**Description of the task**
Images are not part of the copy; write out the rest of the data exactly as given.

**Stored data**
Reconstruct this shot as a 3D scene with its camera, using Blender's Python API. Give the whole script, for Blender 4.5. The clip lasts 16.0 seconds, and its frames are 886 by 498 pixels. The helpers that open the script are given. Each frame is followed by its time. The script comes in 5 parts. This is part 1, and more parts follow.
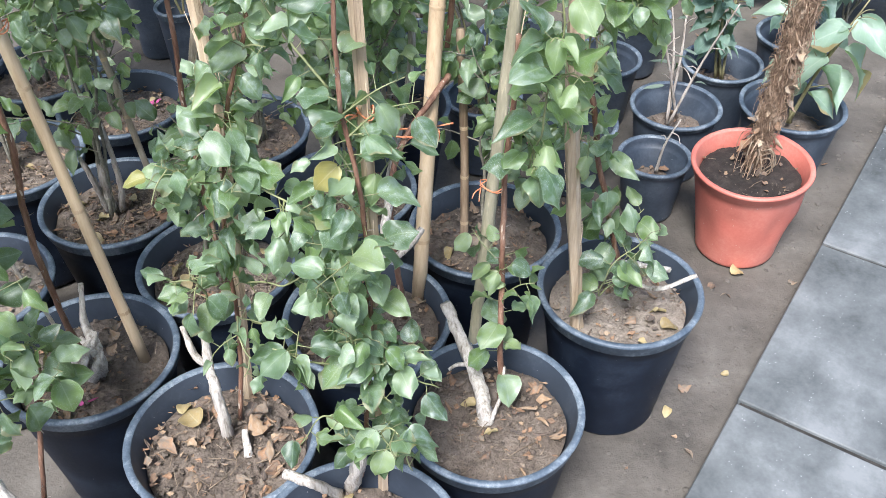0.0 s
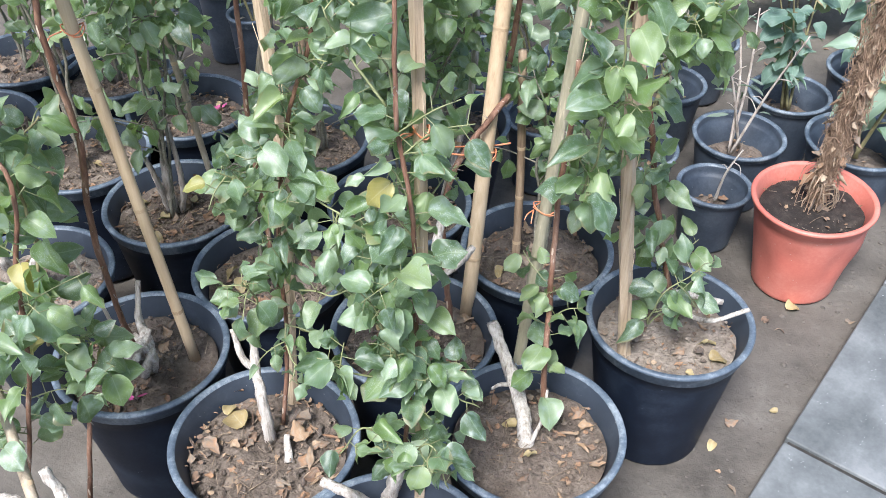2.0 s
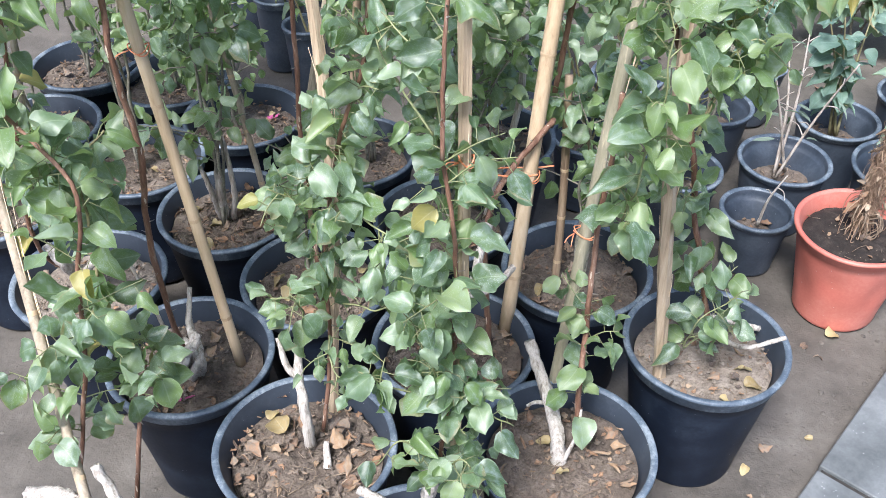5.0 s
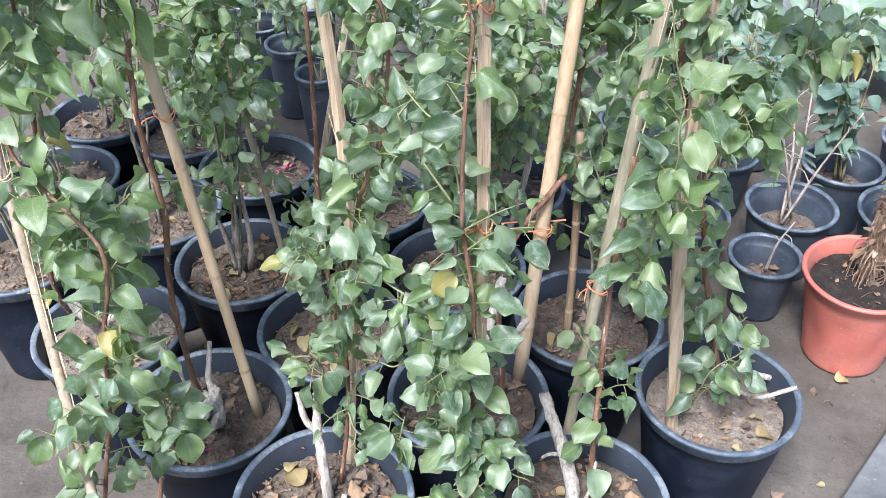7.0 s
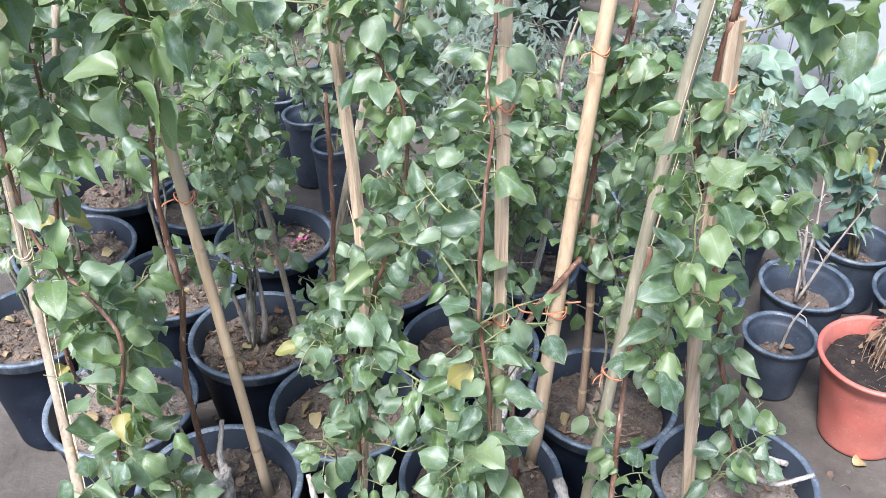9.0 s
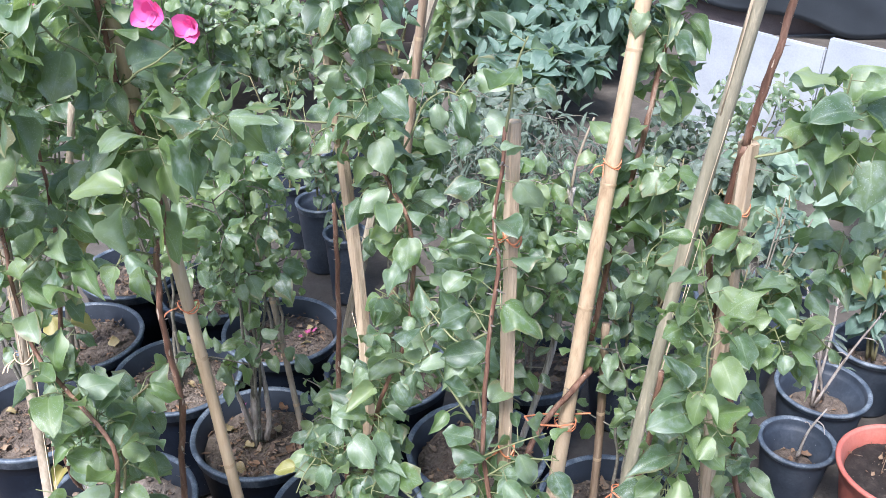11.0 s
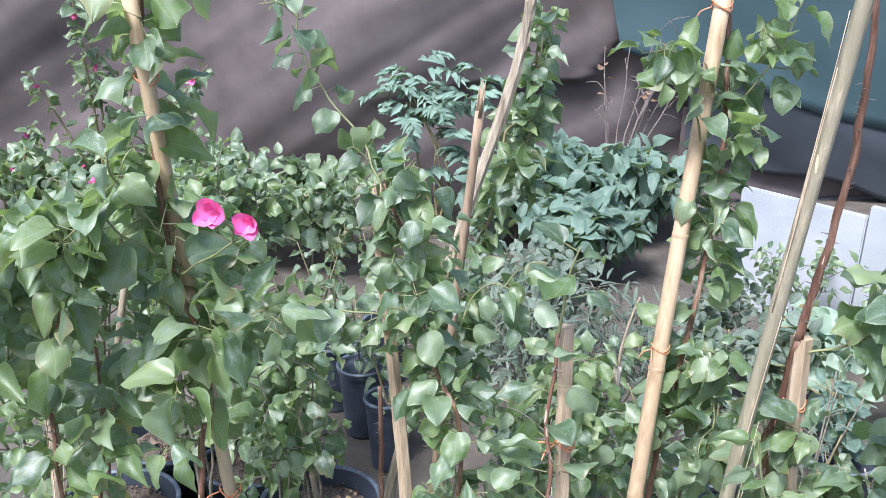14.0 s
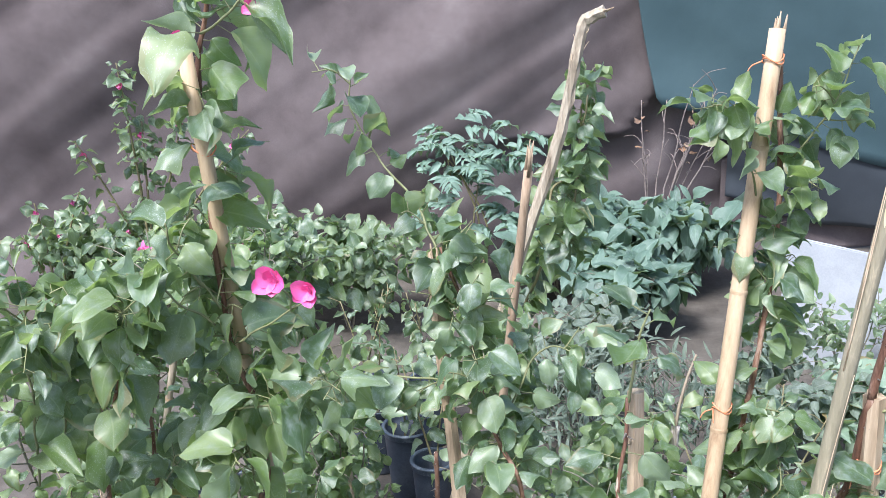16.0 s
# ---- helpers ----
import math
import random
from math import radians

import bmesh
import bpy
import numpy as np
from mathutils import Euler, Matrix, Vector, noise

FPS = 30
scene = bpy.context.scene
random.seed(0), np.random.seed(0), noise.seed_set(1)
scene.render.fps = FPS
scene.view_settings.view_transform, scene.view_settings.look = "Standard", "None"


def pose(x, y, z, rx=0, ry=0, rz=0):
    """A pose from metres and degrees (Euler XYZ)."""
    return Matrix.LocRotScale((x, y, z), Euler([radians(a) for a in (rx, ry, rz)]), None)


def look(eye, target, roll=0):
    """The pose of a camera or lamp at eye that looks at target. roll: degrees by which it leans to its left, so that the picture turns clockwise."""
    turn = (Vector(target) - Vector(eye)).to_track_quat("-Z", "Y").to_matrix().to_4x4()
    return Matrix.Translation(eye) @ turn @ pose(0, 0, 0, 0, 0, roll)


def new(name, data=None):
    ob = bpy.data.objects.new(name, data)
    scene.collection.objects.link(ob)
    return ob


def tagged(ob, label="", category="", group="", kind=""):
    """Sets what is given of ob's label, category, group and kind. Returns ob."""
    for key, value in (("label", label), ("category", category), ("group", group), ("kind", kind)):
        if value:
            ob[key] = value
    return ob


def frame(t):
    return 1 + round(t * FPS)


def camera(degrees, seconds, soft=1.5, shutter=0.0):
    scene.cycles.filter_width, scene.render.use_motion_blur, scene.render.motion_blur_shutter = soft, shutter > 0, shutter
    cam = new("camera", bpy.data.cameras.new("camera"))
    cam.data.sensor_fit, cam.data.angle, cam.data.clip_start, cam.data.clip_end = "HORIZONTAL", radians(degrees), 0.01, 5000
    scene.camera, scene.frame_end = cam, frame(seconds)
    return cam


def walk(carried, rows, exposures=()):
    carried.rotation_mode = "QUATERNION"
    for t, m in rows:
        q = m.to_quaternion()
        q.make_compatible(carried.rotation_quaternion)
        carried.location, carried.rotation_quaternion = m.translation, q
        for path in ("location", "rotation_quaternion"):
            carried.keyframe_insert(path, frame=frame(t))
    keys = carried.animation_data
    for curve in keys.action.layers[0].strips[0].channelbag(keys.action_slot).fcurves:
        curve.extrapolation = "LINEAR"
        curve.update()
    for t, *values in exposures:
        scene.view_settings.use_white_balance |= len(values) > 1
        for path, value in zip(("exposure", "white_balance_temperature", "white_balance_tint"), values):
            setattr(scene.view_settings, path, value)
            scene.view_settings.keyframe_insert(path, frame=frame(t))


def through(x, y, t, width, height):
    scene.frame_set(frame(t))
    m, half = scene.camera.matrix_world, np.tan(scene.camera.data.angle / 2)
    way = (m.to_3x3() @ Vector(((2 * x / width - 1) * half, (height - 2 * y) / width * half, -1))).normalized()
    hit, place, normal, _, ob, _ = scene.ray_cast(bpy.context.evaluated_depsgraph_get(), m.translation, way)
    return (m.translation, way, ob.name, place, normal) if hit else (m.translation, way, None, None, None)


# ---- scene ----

**Answer**
Reconstruct this shot as a 3D scene with its camera, using Blender's Python API. Give the whole script, for Blender 4.5. The clip lasts 16.0 seconds, and its frames are 886 by 498 pixels. The helpers that open the script are given. Each frame is followed by its time. The script comes in 5 parts. This is part 1, and more parts follow.
0.0 s
2.0 s
5.0 s
7.0 s
9.0 s
11.0 s
14.0 s
16.0 s
# ---- helpers ----
import math
import random
from math import radians

import bmesh
import bpy
import numpy as np
from mathutils import Euler, Matrix, Vector, noise

FPS = 30
scene = bpy.context.scene
random.seed(0), np.random.seed(0), noise.seed_set(1)
scene.render.fps = FPS
scene.view_settings.view_transform, scene.view_settings.look = "Standard", "None"


def pose(x, y, z, rx=0, ry=0, rz=0):
    """A pose from metres and degrees (Euler XYZ)."""
    return Matrix.LocRotScale((x, y, z), Euler([radians(a) for a in (rx, ry, rz)]), None)


def look(eye, target, roll=0):
    """The pose of a camera or lamp at eye that looks at target. roll: degrees by which it leans to its left, so that the picture turns clockwise."""
    turn = (Vector(target) - Vector(eye)).to_track_quat("-Z", "Y").to_matrix().to_4x4()
    return Matrix.Translation(eye) @ turn @ pose(0, 0, 0, 0, 0, roll)


def new(name, data=None):
    ob = bpy.data.objects.new(name, data)
    scene.collection.objects.link(ob)
    return ob


def tagged(ob, label="", category="", group="", kind=""):
    """Sets what is given of ob's label, category, group and kind. Returns ob."""
    for key, value in (("label", label), ("category", category), ("group", group), ("kind", kind)):
        if value:
            ob[key] = value
    return ob


def frame(t):
    return 1 + round(t * FPS)


def camera(degrees, seconds, soft=1.5, shutter=0.0):
    scene.cycles.filter_width, scene.render.use_motion_blur, scene.render.motion_blur_shutter = soft, shutter > 0, shutter
    cam = new("camera", bpy.data.cameras.new("camera"))
    cam.data.sensor_fit, cam.data.angle, cam.data.clip_start, cam.data.clip_end = "HORIZONTAL", radians(degrees), 0.01, 5000
    scene.camera, scene.frame_end = cam, frame(seconds)
    return cam


def walk(carried, rows, exposures=()):
    carried.rotation_mode = "QUATERNION"
    for t, m in rows:
        q = m.to_quaternion()
        q.make_compatible(carried.rotation_quaternion)
        carried.location, carried.rotation_quaternion = m.translation, q
        for path in ("location", "rotation_quaternion"):
            carried.keyframe_insert(path, frame=frame(t))
    keys = carried.animation_data
    for curve in keys.action.layers[0].strips[0].channelbag(keys.action_slot).fcurves:
        curve.extrapolation = "LINEAR"
        curve.update()
    for t, *values in exposures:
        scene.view_settings.use_white_balance |= len(values) > 1
        for path, value in zip(("exposure", "white_balance_temperature", "white_balance_tint"), values):
            setattr(scene.view_settings, path, value)
            scene.view_settings.keyframe_insert(path, frame=frame(t))


def through(x, y, t, width, height):
    scene.frame_set(frame(t))
    m, half = scene.camera.matrix_world, np.tan(scene.camera.data.angle / 2)
    way = (m.to_3x3() @ Vector(((2 * x / width - 1) * half, (height - 2 * y) / width * half, -1))).normalized()
    hit, place, normal, _, ob, _ = scene.ray_cast(bpy.context.evaluated_depsgraph_get(), m.translation, way)
    return (m.translation, way, ob.name, place, normal) if hit else (m.translation, way, None, None, None)


# ---- scene ----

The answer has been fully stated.